Raccourcir le délai pour résilier sa mutuelle, une fausse bonne idée ?
Les députés examinent le texte de loi pour permettre la résiliation des complémentaires santé "sans frais et à tout moment", après un an de contrat. La mesure, plébiscitée par les consommateurs, est accueillie froidement par les assureurs.
Malgré les critiques, y compris dans la majorité, la proposition de loi LREM pour permettre la résiliation des complémentaires santé "sans frais et à tout moment", après un an de contrat, a finalement emporté mercredi 27 mars le feu vert des députés en commission. Actuellement, les contrats ou garanties souscrits ne sont résiliables qu'autour de leur date anniversaire. Si les Français sont favorables dans les sondages à la mesure, les fédérations de complémentaires, elles, critiquent une fausse bonne idée. Pourquoi la mesure divise-t-elle autant ? Mathieu Escot, responsable des études de l'UFC-Que Choisir, et Thierry Beaudet, président de la Mutualité française, opposent leurs arguments sur franceinfo.
Les tarifs des complémentaires ne vont-ils pas augmenter ?
"On ne voit pas très bien quel serait le lien entre le fait que les consommateurs retrouvent leur liberté de changer d'assurance santé quand ils le souhaitent et les tarifs des professionnels de santé", soutient Mathieu Escot. Pour le responsable des études de l'UFC-Que Choisir, la mesure permettrait même un gain de quelque 20 milliards d’euros de pouvoir potentiel d’achat pour les Français. "Ces dix dernières années, rétorque Thierry Beaudet, les dépenses de santé et les taxes ont fortement augmenté. Si on veut diminuer ou maîtriser le coût des cotisations des mutuelles, arrêtons de transférer des dépenses supplémentaires vers les mutuelles." Sur les craintes que les frais de gestion explosent, soulevées par les mutualistes, Mathieu Escot estime qu'au contraire la concurrence nouvelle forcera tous les opérateurs à mieux maîtriser leur niveau de frais, et donc favoriser une baisse des primes.

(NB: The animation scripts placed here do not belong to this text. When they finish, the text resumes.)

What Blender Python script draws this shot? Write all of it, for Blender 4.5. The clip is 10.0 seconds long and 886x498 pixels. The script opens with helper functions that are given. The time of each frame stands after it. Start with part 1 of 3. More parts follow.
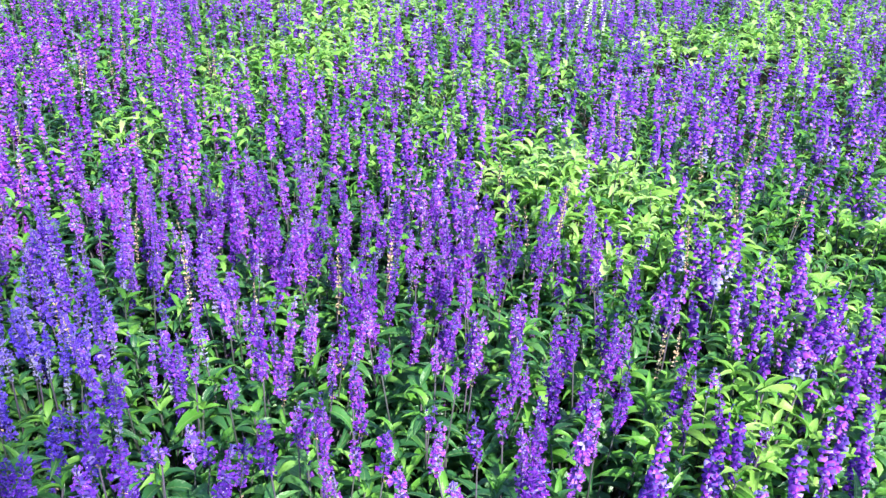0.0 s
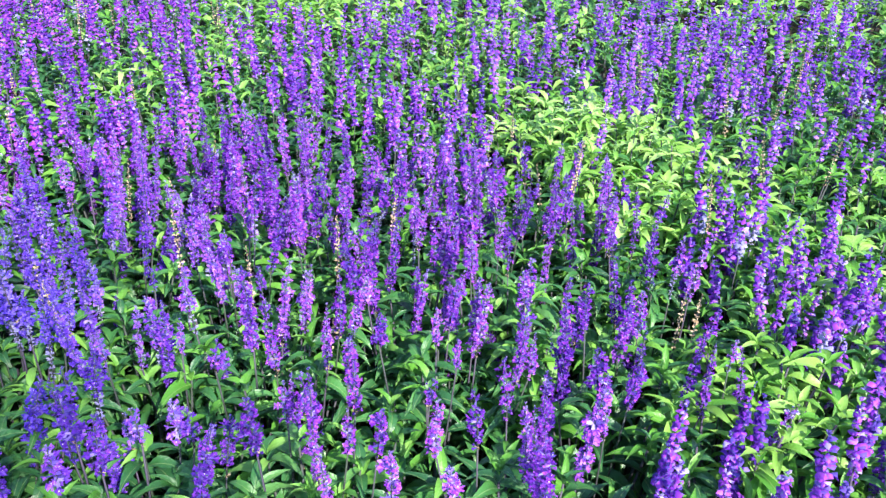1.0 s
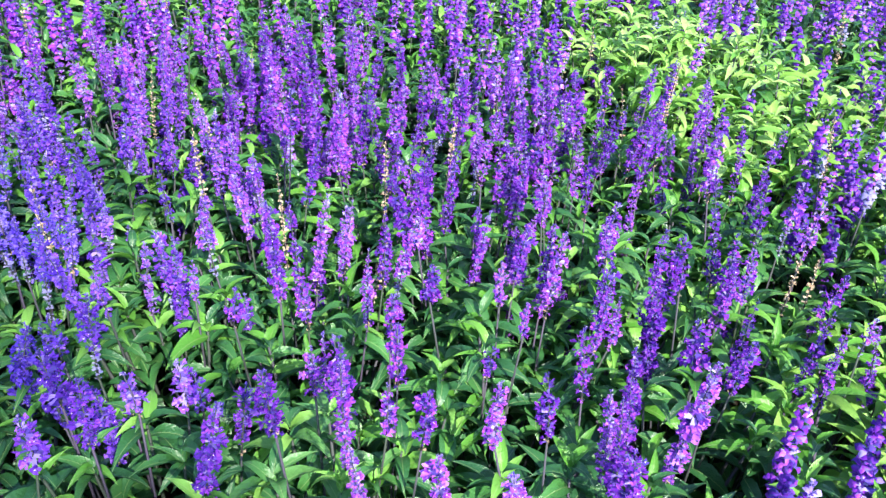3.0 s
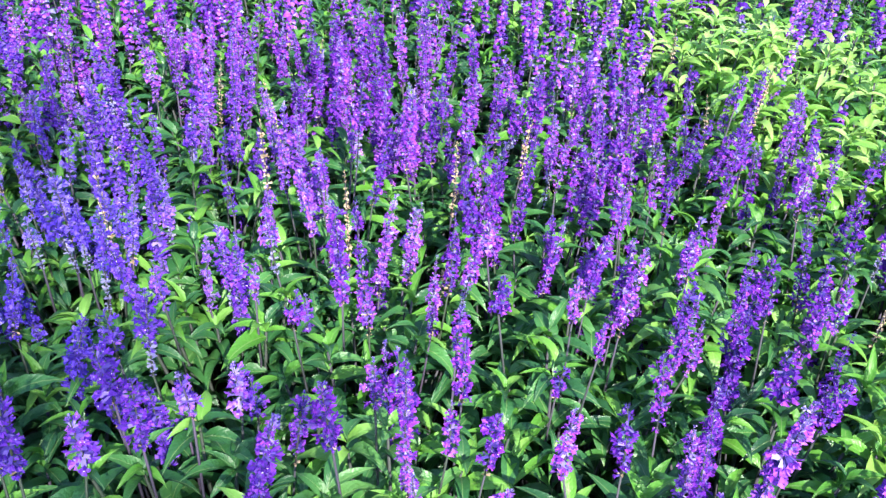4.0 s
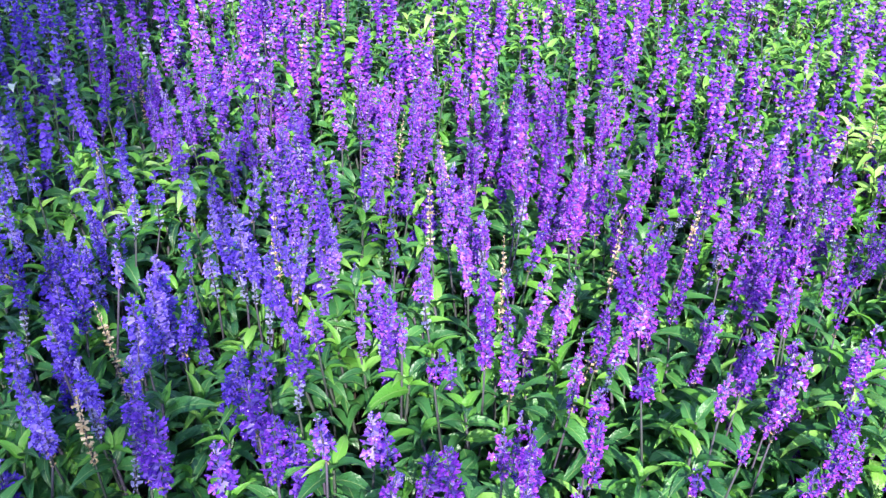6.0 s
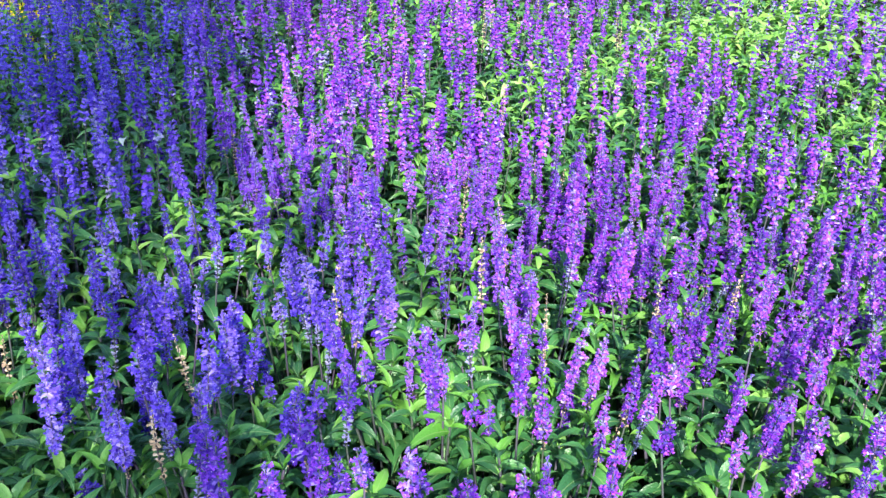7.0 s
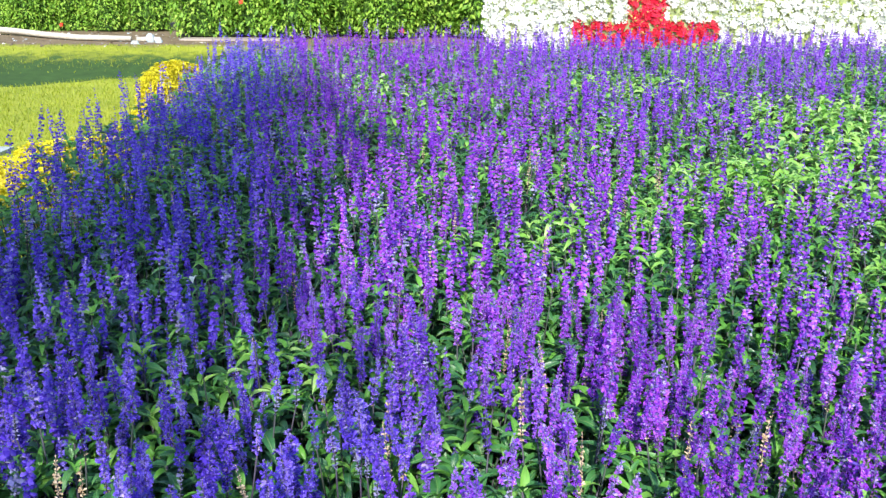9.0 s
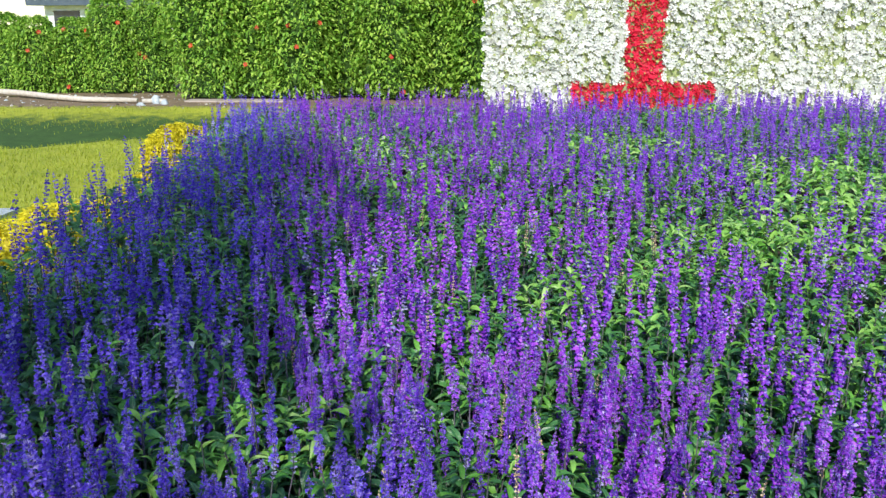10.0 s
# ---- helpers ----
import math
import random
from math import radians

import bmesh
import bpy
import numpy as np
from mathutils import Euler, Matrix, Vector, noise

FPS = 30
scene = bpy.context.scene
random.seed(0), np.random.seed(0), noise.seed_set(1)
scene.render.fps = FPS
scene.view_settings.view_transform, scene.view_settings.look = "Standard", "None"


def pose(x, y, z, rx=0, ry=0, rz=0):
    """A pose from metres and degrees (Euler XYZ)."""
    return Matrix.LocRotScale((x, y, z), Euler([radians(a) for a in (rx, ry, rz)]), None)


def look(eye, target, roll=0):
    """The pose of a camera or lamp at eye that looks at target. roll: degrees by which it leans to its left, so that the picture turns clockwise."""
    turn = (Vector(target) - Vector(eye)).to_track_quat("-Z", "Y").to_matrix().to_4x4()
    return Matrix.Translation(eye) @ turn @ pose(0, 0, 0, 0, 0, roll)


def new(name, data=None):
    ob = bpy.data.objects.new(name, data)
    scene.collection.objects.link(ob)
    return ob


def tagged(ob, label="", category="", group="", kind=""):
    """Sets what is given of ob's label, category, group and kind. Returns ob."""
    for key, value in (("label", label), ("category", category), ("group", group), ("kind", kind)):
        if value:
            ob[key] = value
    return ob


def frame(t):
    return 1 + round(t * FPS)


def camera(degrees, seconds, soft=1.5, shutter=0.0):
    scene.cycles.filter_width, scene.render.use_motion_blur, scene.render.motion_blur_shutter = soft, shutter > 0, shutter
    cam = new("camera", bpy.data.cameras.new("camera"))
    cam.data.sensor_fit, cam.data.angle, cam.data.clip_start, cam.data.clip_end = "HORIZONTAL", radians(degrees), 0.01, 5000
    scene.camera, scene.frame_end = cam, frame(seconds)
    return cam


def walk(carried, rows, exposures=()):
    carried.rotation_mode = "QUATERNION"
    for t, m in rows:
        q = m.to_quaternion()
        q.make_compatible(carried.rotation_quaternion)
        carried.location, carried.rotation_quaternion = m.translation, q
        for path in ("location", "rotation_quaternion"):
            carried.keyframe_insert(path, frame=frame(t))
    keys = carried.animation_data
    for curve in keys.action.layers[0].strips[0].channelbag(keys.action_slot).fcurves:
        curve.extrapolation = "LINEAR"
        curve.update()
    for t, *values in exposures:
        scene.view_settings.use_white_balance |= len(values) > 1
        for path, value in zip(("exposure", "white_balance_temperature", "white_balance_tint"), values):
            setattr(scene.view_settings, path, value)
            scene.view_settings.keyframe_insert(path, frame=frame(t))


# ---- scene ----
cam = camera(54.0, 10.0, soft=1.4)
PATH = [
    (0, (0.131, 0.093, 1.411), (0.041, 1.911, 0.583), 2.0),
    (0.5, (0.148, 0.152, 1.395), (0.030, 1.945, 0.518), 1.7),
    (1, (0.155, 0.198, 1.382), (0.025, 1.966, 0.455), 1.6),
    (1.5, (0.154, 0.251, 1.357), (0.022, 1.990, 0.378), 1.6),
    (2, (0.145, 0.310, 1.325), (0.004, 2.021, 0.300), 1.8),
    (2.2, (0.138, 0.339, 1.315), (-0.013, 2.038, 0.271), 2.0),
    (3.3, (0.106, 0.457, 1.271), (-0.165, 2.112, 0.181), 2.2),
    (3.5, (0.098, 0.470, 1.267), (-0.196, 2.117, 0.172), 2.4),
    (4, (0.082, 0.489, 1.262), (-0.270, 2.123, 0.163), 2.7),
    (4.5, (0.060, 0.508, 1.264), (-0.357, 2.130, 0.171), 2.9),
    (5, (0.050, 0.520, 1.267), (-0.462, 2.126, 0.189), 2.5),
    (5.5, (0.066, 0.521, 1.273), (-0.565, 2.102, 0.222), 2.0),
    (5.7, (0.081, 0.516, 1.277), (-0.599, 2.086, 0.240), 1.9),
    (6.8, (0.192, 0.460, 1.322), (-0.734, 1.974, 0.401), 1.5),
    (7, (0.211, 0.447, 1.335), (-0.753, 1.953, 0.438), 1.2),
    (7.5, (0.234, 0.417, 1.361), (-0.803, 1.915, 0.535), 0.8),
    (8, (0.255, 0.396, 1.384), (-0.831, 1.896, 0.630), 0.4),
    (8.5, (0.270, 0.381, 1.399), (-0.841, 1.893, 0.707), 0.2),
    (9, (0.281, 0.367, 1.414), (-0.844, 1.894, 0.780), 0.2),
    (9.5, (0.295, 0.358, 1.432), (-0.843, 1.899, 0.857), 0.1),
    (10, (0.306, 0.354, 1.445), (-0.845, 1.908, 0.936), -0.0),
]
walk(cam, [(t, look(eye, target, roll)) for t, eye, target, roll in PATH],
     exposures=[(0, 1.18), (5.5, 1.26), (8.1, 1.27), (8.5, 1.08), (9, 0.87), (9.5, 0.76), (10, 0.38)])

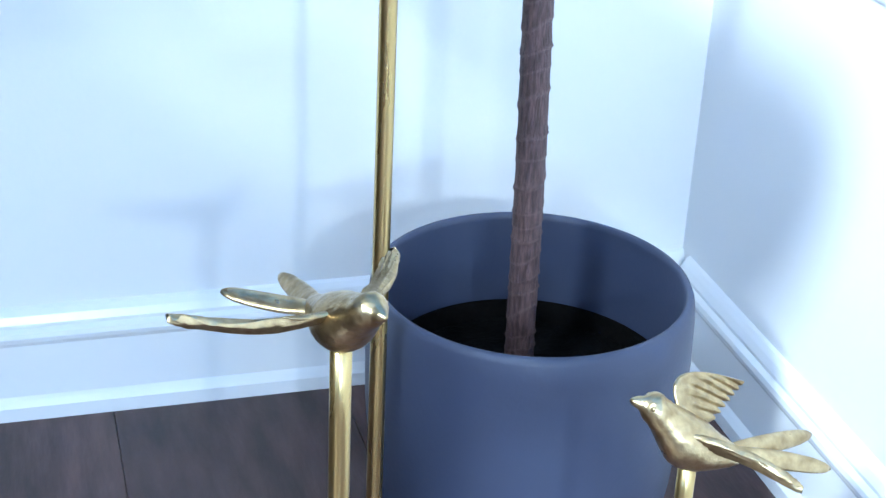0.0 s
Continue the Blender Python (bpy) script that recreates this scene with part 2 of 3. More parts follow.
def tube(bm, line, radius, sides=14, cap=True, phase=None):
    """A tube along line; radius(i, share, angle) in metres."""
    rings = []
    for i, p in enumerate(line):
        d = (line[min(i + 1, len(line) - 1)] - line[max(i - 1, 0)]).normalized()
        s = d.cross(Vector((0.3, 1, 0.1))).normalized()
        u = s.cross(d)
        rings.append([bm.verts.new(p + (s * math.cos(a) + u * math.sin(a)) * radius(i, i / (len(line) - 1), a)) for a in (2 * math.pi * j / sides for j in range(sides))])
    uvl = bm.loops.layers.uv.new("UVMap") if phase else None
    for i, (a, b) in enumerate(zip(rings, rings[1:])):
        for j in range(sides):
            f = bm.faces.new((a[j], a[(j + 1) % sides], b[(j + 1) % sides], b[j]))
            if phase:
                for lp, (q, k) in zip(f.loops, ((i, j), (i, j + 1), (i + 1, j + 1), (i + 1, j))):
                    lp[uvl].uv = (phase(q, 2 * math.pi * k / sides), k / sides)
    if cap:
        bm.faces.new(rings[0][::-1])
        bm.faces.new(rings[-1])
    return bm


def lathe(bm, profile, centre, sides=64):
    cx, cy, cz = centre
    rings = []
    for r, z in profile:
        if r < 1e-6:
            rings.append([bm.verts.new((cx, cy, cz + z))])
        else:
            rings.append([bm.verts.new((cx + r * math.cos(2 * math.pi * j / sides), cy + r * math.sin(2 * math.pi * j / sides), cz + z)) for j in range(sides)])
    for a, b in zip(rings, rings[1:]):
        for j in range(sides):
            k = (j + 1) % sides
            if len(a) == 1 and len(b) == 1:
                continue
            if len(a) == 1:
                bm.faces.new((a[0], b[j], b[k]))
            elif len(b) == 1:
                bm.faces.new((a[j], a[k], b[0]))
            else:
                bm.faces.new((a[j], a[k], b[k], b[j]))
    return bm


def empty(name, place=(0, 0, 0)):
    ob = new(name)
    ob.location = place
    return ob


# ---- the room ----
RAIL = 0.985


def wall(name, x0, x1, y0, y1, label):
    root = empty(name)
    tagged(root, label, "wall", kind="structure")
    part("lower_wall", box(bmesh.new(), x0, x1, y0, y1, 0, RAIL - 0.02), WHITE, root, smooth=False)
    part("upper_wall", box(bmesh.new(), x0, x1, y0, y1, RAIL - 0.02, H), BLUE, root, smooth=False)
    return root


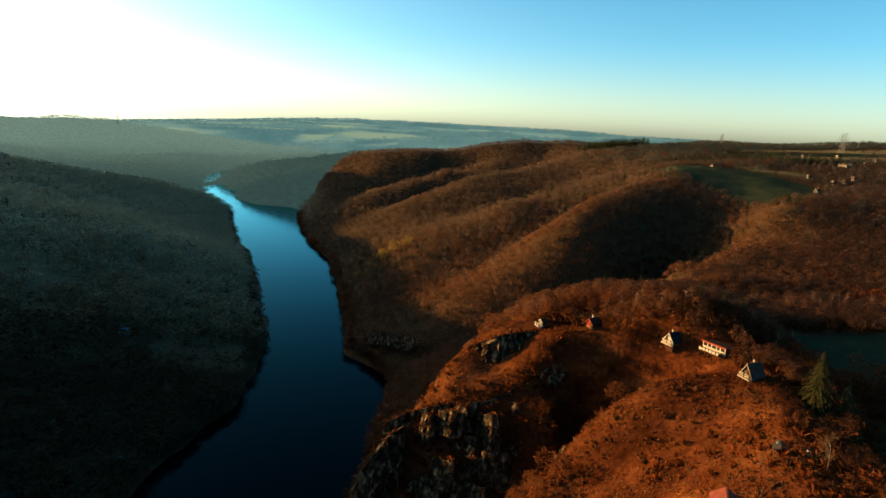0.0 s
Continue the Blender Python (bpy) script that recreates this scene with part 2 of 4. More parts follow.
# spurs and gullies of the long river slope, from near to far
course((256, 448, -35), (228, 434, -47), (204, 420, -61), (178, 396, -80), (160, 370, -96), (140, 345, -104), (112, 308, -106), (70, 286, -108), (21, 280, -111), (-8, 290, -130))
course((4, 352, -119.6), (28, 362, -106), (50, 375, -97), (69, 385, -87), (86, 398, -73), (103, 412, -58), (123, 430, -47), (151, 455, -40), (185, 490, -34))
course((-20, 400, -124), (15, 425, -114), (45, 445, -100), (75, 468, -89), (100, 490, -76), (130, 515, -62), (160, 535, -48))
course((-43, 460, -118), (-17, 490, -103.6), (26, 515, -87.7), (51, 530, -77), (78, 542, -66.4), (131, 552, -53.4), (166, 548, -46.4))
course((-66, 545, -121), (-35, 575, -109), (5, 600, -98), (45, 630, -87), (95, 660, -72), (160, 700, -54))
course((-91, 610, -120.7), (-62, 645, -109), (-33, 680, -89.3), (-1, 705, -75.2), (33, 730, -62.8), (69, 750, -54.9), (148, 800, -42.8), (200, 825, -28))
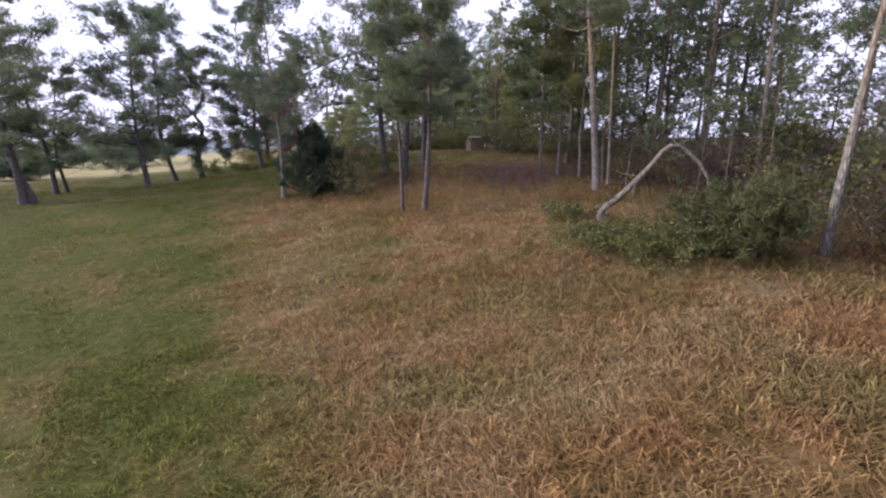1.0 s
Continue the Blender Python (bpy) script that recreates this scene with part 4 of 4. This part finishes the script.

N’est-ce pas favoriser le nomadisme assuranciel ?
Pour Thierry Beaudet, la mesure favorisera le nomadisme assuranciel, du fait de la facilité nouvelle accordée aux assurés, qui pourraient y voir ponctuellement un effet d'aubaine. Mathieu Escot, lui, estime que la crainte que les assurés aillent prendre une complémentaire santé uniquement au moment d'avoir des soins coûteux pour être bien remboursés relève de la croyance infondée. "Dans le texte de loi qui va être examiné aujourd'hui, explique-t-il, il y a toujours une période d'engagement d'un an au moment de la souscription. Vous ne pourrez pas souscrire le 1er juillet une assurance pour vous refaire faire toutes les dents le 2 juillet puis résilier le 3 juillet après avoir été remboursé."
N'est-ce pas favoriser une logique uniquement consumériste ?
Avec un délai raccourci de résiliation réduit à sa portion congrue et donc une liberté d'aller et venir pour l'assuré d'une mutuelle à l'autre, Thierry Beaudet redoute que les plus avertis d'entre eux s'en emparent dans une logique uniquement consumériste, pour rechercher un avantage immédiat. "Nous redoutons, craint le président de la Mutualité française, que cela se fasse au détriment des personnes, des assurés les plus fragiles qui eux sont souvent les moins mobiles." "Les mutuelles sont des acteurs du temps long, poursuit Thierry Beaudet. Quand vous voulez mener des actions de prévention ou que vous voulez développer de l'action sociale, cela suppose du temps. La santé n'est pas une marchandise comme une autre et a besoin de plus de solidarité que plus de concurrence."
Pour Mathieu Escot, au contraire, cette faculté nouvelle accordée à l'assuré permettra de rendre lisible l'offre, pléthorique, et en améliorer la comparabilité. Le responsable des études de l'UFC-Que Choisir cite en exemple les consommateurs plus âgés, aux revenus modestes, qui ont parfois sans le savoir deux couvertures santé et ne sont toutefois pas remboursés deux fois et assure que la loi nouvelle permettra de mettre un terme à ces mauvaises pratiques.